Global leaderships are being tested by an unseen enemy. Decisions affecting the lives and livelihoods of millions are being made based on flimsy expert projections as to the behaviour of a virus that so far remains unknowable.
Almost all of the world’s wealthiest nations have chosen to lock down populations to one degree or another, suffocating their own economies in the process.
Social distancing, twinned with mammoth stimulus packages, is meant to protect the most vulnerable, whether it’s individuals existing from pay cheque to pay cheque or small businesses but it also risks a worldwide recession unseen since the Great Depression of 1929 that rendered a quarter of the world’s population unemployed.
Trump's suggestion that sufferers might be cured by physically invasive light and heat or injections of disinfectant eliciting a social media hilarity storm is indicative of a man under pressure worried that his reelection hopes are in the balance
As the weeks drag on without a viable cure or vaccine in sight at least for the foreseeable future, many in positions of power are being forced into the unenviable position of having to choose between public health and economic stability.
Caught between the clamour from the scientific community warning that opening up too early could be disastrous and business leaders furloughing employees as they struggle to ward off bankruptcy, there are no easy solutions open to those leaderships in countries where COVID-19 has tightened its vice-like tentacles.
It’s no secret that US President Donald Trump is so consumed with getting the economy back on track that he would happily set his people free from restrictions if not for the brakes imposed by scientists within his own COVID-19 task force.
His suggestion that sufferers might be cured by physically invasive light and heat or injections of disinfectant eliciting a social media hilarity storm is indicative of a man under pressure worried that his reelection hopes are in the balance.
Approval rates plunge
Trump’s approval ratings are diving almost daily.
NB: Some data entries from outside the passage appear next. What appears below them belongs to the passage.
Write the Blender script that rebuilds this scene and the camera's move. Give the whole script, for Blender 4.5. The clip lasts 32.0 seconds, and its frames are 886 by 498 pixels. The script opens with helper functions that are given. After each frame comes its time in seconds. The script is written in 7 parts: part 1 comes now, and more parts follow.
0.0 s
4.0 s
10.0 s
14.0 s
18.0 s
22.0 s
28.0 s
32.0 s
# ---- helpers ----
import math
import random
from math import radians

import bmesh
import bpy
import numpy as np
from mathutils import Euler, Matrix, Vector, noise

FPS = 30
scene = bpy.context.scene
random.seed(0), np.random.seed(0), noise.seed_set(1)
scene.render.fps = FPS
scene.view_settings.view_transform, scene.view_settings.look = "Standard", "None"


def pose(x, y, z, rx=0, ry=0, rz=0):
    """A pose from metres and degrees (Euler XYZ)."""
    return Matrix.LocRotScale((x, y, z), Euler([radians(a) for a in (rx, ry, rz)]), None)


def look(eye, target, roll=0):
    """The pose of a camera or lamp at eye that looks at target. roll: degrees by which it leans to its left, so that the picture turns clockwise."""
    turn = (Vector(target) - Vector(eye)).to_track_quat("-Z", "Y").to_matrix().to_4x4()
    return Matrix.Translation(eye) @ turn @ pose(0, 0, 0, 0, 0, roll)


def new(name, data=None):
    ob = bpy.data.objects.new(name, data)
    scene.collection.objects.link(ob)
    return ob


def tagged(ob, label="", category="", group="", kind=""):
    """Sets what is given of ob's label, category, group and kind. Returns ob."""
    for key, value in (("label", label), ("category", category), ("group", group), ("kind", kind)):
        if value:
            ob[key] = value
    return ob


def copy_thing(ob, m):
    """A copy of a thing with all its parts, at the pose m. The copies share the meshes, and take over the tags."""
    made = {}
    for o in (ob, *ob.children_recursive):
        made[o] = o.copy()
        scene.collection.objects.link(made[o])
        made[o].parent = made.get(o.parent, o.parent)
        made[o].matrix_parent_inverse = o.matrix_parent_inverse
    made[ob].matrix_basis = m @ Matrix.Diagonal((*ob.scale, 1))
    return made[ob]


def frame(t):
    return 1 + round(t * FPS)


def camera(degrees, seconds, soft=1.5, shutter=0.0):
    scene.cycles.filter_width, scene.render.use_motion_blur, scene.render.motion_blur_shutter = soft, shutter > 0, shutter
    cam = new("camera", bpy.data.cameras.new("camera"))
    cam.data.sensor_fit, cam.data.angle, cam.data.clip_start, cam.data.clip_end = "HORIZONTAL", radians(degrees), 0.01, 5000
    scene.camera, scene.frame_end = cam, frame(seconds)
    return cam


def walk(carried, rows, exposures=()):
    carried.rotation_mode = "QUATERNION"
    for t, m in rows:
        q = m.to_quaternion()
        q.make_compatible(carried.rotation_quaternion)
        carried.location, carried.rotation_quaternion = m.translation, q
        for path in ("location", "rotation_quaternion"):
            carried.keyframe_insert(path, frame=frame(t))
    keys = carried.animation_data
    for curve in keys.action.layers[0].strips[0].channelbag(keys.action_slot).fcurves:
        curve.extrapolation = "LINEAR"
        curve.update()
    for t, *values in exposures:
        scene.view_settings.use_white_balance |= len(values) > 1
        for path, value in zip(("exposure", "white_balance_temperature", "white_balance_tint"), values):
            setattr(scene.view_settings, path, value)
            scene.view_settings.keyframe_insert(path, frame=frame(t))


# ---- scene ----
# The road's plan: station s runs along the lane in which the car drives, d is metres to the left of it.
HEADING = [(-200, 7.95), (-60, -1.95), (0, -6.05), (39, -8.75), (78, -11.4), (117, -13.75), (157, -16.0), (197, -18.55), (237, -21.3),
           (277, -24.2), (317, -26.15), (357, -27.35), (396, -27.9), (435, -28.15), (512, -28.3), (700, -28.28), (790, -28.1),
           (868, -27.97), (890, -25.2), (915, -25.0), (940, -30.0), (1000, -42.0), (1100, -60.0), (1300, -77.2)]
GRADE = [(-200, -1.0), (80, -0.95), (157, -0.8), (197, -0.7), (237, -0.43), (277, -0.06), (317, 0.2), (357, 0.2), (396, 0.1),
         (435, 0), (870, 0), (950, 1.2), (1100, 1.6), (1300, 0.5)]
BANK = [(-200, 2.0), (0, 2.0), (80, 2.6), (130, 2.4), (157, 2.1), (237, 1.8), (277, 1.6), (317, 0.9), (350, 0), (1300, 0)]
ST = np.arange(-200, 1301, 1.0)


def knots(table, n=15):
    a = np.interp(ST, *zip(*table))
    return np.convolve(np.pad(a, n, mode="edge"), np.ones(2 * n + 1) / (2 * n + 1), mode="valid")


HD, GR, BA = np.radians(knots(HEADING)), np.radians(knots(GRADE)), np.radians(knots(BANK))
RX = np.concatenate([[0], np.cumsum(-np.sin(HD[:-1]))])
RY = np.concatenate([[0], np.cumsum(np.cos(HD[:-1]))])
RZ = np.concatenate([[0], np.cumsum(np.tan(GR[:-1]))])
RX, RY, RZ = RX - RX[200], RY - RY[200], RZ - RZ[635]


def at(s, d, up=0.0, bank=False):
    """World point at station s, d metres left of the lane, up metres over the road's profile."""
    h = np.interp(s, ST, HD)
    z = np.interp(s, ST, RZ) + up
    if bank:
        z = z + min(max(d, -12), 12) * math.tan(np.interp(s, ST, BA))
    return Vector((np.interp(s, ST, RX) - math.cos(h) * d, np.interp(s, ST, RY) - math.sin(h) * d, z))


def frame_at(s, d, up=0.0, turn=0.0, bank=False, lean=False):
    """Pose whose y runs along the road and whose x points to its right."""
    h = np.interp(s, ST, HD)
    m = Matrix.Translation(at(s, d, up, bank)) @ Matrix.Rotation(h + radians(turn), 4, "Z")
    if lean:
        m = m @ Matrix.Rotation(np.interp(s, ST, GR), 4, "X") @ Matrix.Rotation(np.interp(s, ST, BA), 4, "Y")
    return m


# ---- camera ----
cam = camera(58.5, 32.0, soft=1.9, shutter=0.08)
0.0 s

Public dissatisfaction is growing.
The MAGA hat brigades are out in force on the streets of US cities protesting lockdowns hoisting banners with messages running from “I need a haircut" to “Even pharaoh freed slaves during a plague”.
All eyes are on Georgia’s governor Brian Kemp, who has gained notoriety for his flouting of White House guidelines with an order permitting the opening of hair salons, nail bars, massage parlours and gyms. To the chagrin of the state’s mayors, Georgia has emerged as the canary in the coal mine, a voluntary test case.
The sight of lengthening queues outside food banks in the world’s wealthiest nation is not reassuring. Hungry people unable to feed their children spend their nights waiting in line for a carton of chicken and vegetables.
Elsewhere on the planet, particularly in developing nations, the situation is becoming dire. UN World Food Program (WFP) chief David Beasley predicts the virus could thrust “about three dozen countries” into famine and push 130 million on top of the 30 million people currently relying on the WFP to stay alive “to the brink of starvation by the end of 2020.”
Fear of the unknown is causing anxiety in people under stay-at-home orders.
Loneliness, boredom and separation from loved ones are exacerbating mental health issues and alcoholism while India, France and the UK are among countries reporting a surge in domestic abuse.
London’s Metropolitan Police have made 4,000 arrests relating to domestic violence over the last six weeks.
There is no doubt that leaders everywhere are carrying the heaviest of burdens on their shoulders, unimagined just a few short months ago. They are damned if they do and damned if they don’t.
Britain’s newly-recuperated Prime Minister Boris Johnson will be met with an unpalatable decision when he resumes work at Number Ten on Monday. His cabinet is split between five hawks, two doves and five fence-sitters on the question of when to end the lockdown.
Unlock the cell doors
Against a backdrop of headlines reading “Britain’s economy sinks into deep freeze as output plummets” and “Coronavirus lockdown tips UK economy into biggest slump on record” it is little wonder that some members of the government are impatient to unlock the cell doors. But on the other hand there are no signs that the virus is abating.
On Sunday, the death toll made grim reading; it has surpassed 20,000 with the addition of 813 new deaths in a single day — besides those who passed away in care facilities or at home.
How Johnson can justify a partial or full return to normality in light of such damning statistics coupled with news that Japan and Singapore that were formerly praised for their handling of the crisis are experiencing a second wave of infections may be a challenge too great.
Now is not the time for the blame game. There is no playbook or successful historical precedent to follow. Everyone on Earth wants their lives back and every government is working towards that aim in the best way they can.
This is no time for forensics so until that promised light at the end of the tunnel emerges how about we give those weighted down with life and death decisions a break!
— Linda S. Heard is an award-winning British political columnist and guest television commentator with a focus on the Middle East.